## Start

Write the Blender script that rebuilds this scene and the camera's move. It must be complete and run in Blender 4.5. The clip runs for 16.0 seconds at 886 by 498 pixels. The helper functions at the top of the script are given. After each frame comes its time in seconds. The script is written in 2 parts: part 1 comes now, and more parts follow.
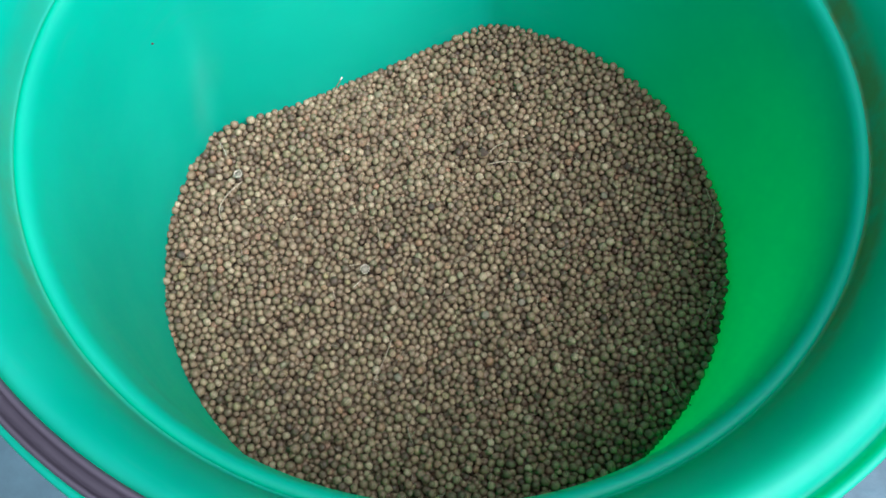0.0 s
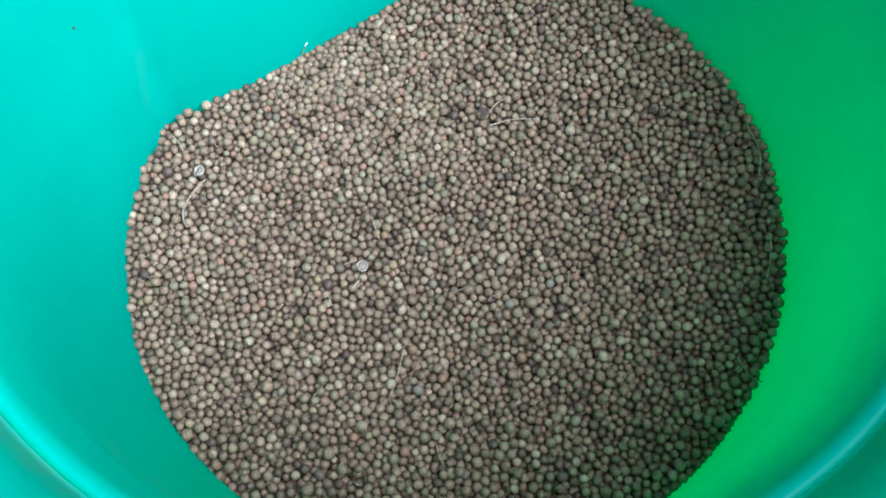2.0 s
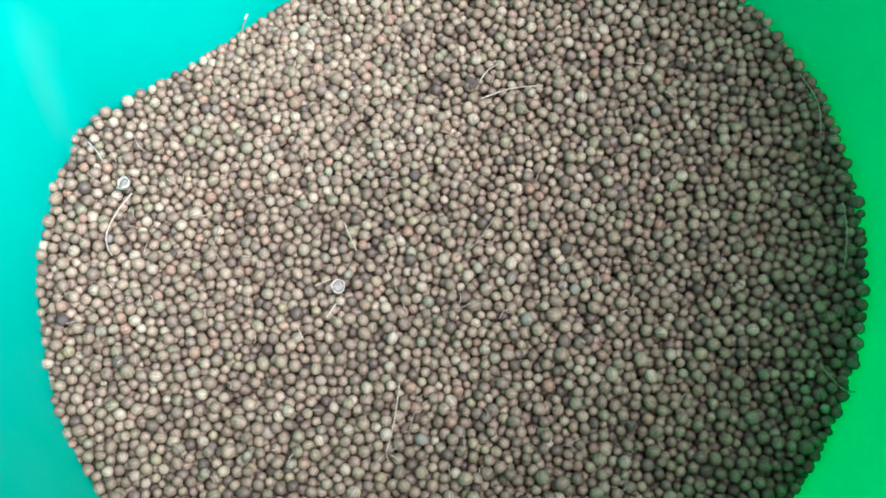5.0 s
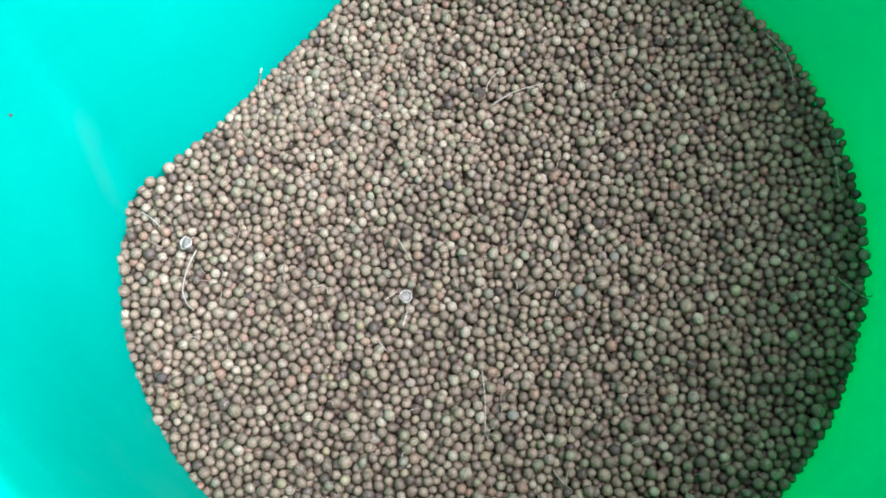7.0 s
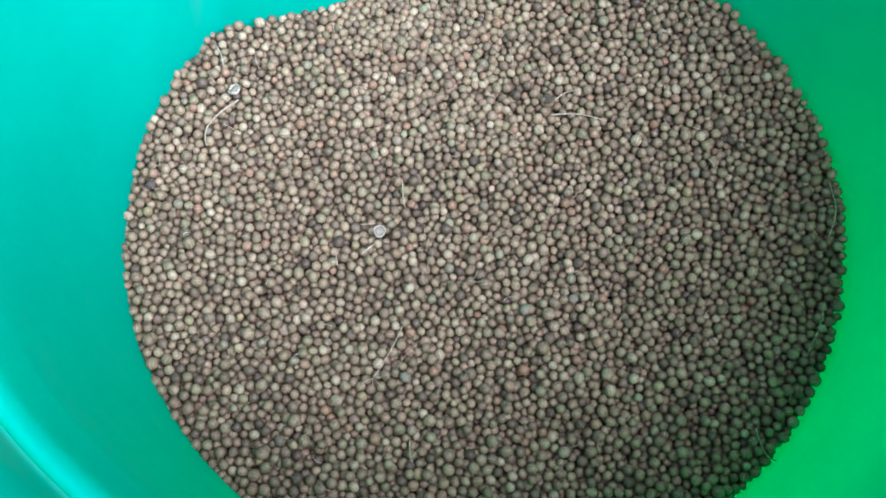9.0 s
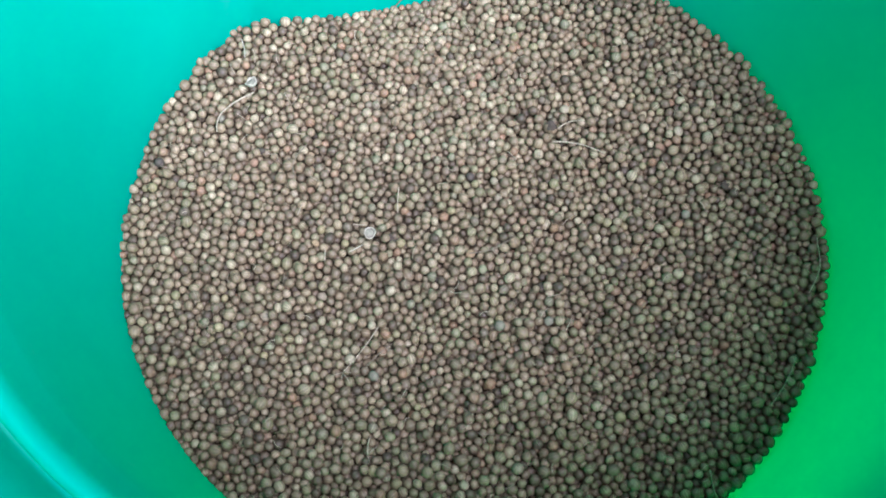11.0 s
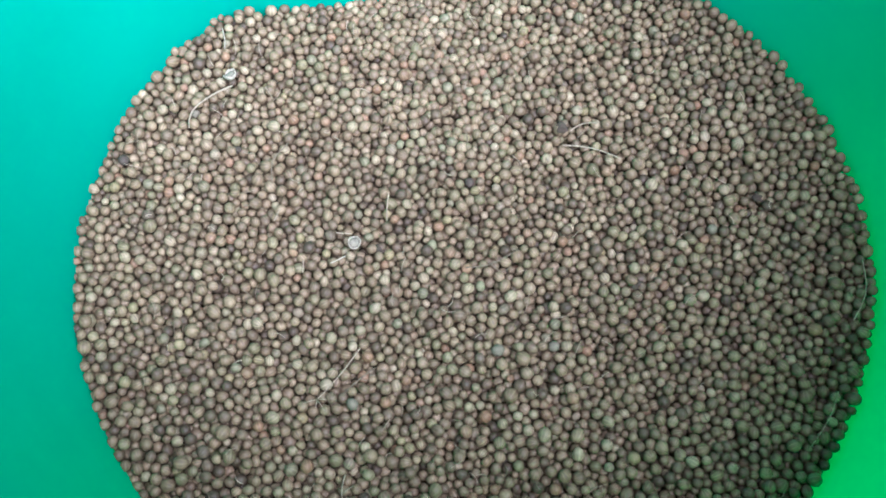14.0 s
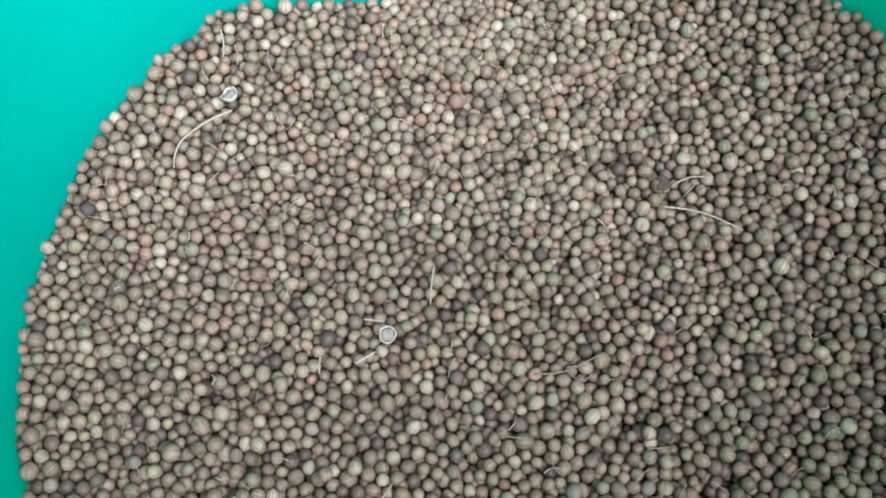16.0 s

## End

TASK DETAILS: Transcribe the listing in full and omit the pictures.

OUTPUT FOR THIS EXERCISE:
Write the Blender script that rebuilds this scene and the camera's move. It must be complete and run in Blender 4.5. The clip runs for 16.0 seconds at 886 by 498 pixels. The helper functions at the top of the script are given. After each frame comes its time in seconds. The script is written in 2 parts: part 1 comes now, and more parts follow.
0.0 s
2.0 s
5.0 s
7.0 s
9.0 s
11.0 s
14.0 s
16.0 s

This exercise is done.